■ AIM
Determine how many lines include the string "with". Output that number only.

■ Scripts that build animated scenes
━━━

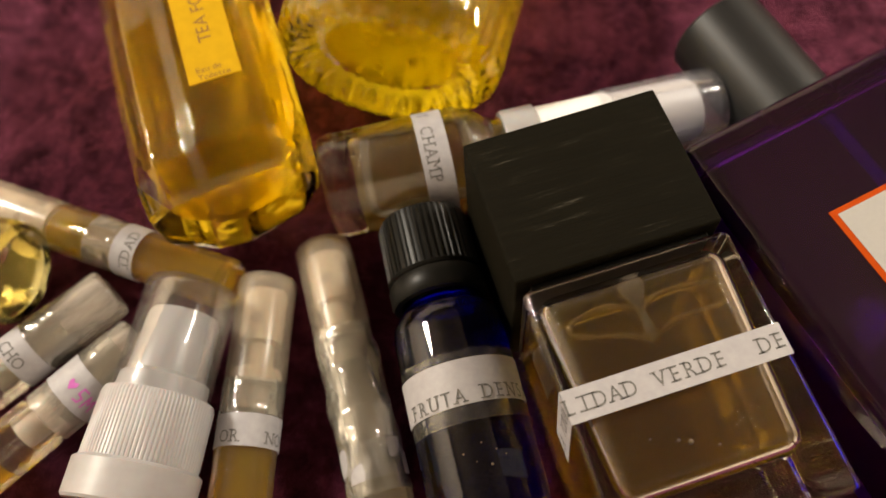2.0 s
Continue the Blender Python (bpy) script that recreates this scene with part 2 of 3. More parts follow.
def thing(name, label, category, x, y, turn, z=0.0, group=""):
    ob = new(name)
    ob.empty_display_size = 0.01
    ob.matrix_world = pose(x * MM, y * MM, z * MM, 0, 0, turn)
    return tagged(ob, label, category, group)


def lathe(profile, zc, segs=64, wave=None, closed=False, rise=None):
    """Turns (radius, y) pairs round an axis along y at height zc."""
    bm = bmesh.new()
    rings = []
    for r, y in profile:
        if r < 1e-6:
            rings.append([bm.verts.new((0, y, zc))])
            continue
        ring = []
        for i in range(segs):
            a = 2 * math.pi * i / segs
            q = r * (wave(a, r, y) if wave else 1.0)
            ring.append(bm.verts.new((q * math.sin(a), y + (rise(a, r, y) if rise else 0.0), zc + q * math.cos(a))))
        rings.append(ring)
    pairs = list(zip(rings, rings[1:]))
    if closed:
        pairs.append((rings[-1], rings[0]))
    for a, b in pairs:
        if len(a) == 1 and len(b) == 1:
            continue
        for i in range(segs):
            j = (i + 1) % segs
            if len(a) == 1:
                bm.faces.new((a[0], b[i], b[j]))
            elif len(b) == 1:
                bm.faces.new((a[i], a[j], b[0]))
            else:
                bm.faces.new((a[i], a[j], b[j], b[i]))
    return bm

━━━

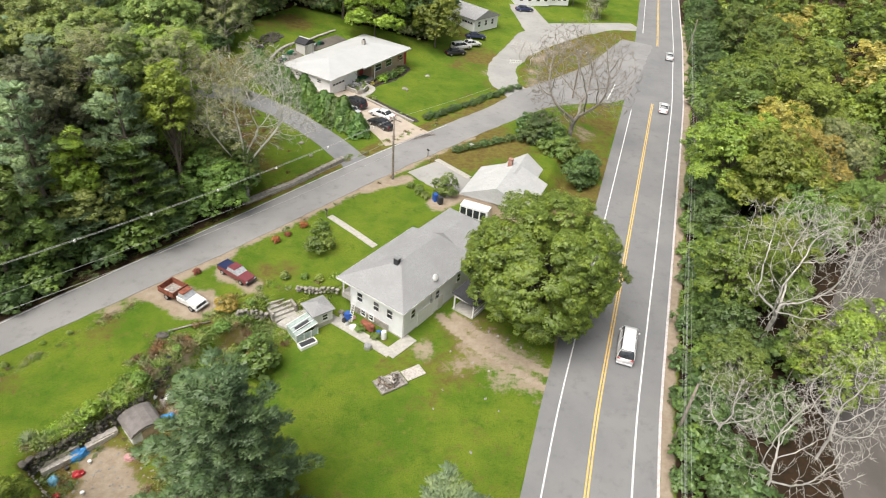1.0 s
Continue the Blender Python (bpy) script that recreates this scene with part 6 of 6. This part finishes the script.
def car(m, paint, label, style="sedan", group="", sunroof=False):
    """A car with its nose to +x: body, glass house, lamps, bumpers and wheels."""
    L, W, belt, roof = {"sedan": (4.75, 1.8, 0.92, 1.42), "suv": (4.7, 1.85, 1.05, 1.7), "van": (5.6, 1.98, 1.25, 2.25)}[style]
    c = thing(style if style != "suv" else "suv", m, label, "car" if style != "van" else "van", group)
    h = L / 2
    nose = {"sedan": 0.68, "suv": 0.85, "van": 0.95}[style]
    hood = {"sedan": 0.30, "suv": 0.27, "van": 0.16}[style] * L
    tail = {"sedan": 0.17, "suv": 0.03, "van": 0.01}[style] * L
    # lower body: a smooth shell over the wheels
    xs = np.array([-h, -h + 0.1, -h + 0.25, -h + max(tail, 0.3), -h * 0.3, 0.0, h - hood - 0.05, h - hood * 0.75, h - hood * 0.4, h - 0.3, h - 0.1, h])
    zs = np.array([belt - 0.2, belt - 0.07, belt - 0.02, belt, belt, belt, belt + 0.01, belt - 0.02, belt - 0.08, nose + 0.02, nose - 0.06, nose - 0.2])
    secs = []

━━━

■ SOLUTION TO THE PROBLEM
3